Obviously setting up such services and processes is not without its risks.

First, it appears very complicated to bridge between a unique international standard and a completely homogeneous format accepted by thousands of banks. Indeed, if we take the SCT as an example, several steps occur between the ISO standard and the format accepted by the banks, among which are:

•European Payments Council (EPC) rulebooks.
•National banking communities’ implementation guides.
In addition, each bank’s processing organisation may potentially alter the information integrity and then not answer its customer needs, for example on the processing aspect : a cross border bulk payment request in XML pain format is split into MT101 messages at back office level and can only be reported per payment and not as batchbooking.
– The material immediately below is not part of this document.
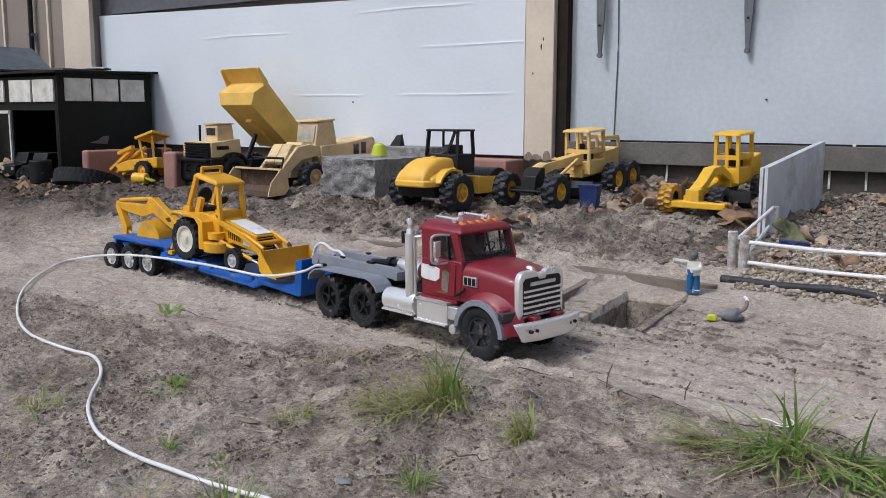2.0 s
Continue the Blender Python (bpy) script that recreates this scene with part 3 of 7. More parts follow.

We can now not only imagine but actually perceive the looming benefits for organizations that centrally initiate their payments. The combination of multi-banking communication protocols such as SWIFTNet for Corporates and an international ISO 20022 standard represent true steps ahead for a more efficient workflow management and convert the constraints of moving to SEPA into opportunities. However, only deep and lasting cooperation between corporates and their banks will ensure the success of such projects.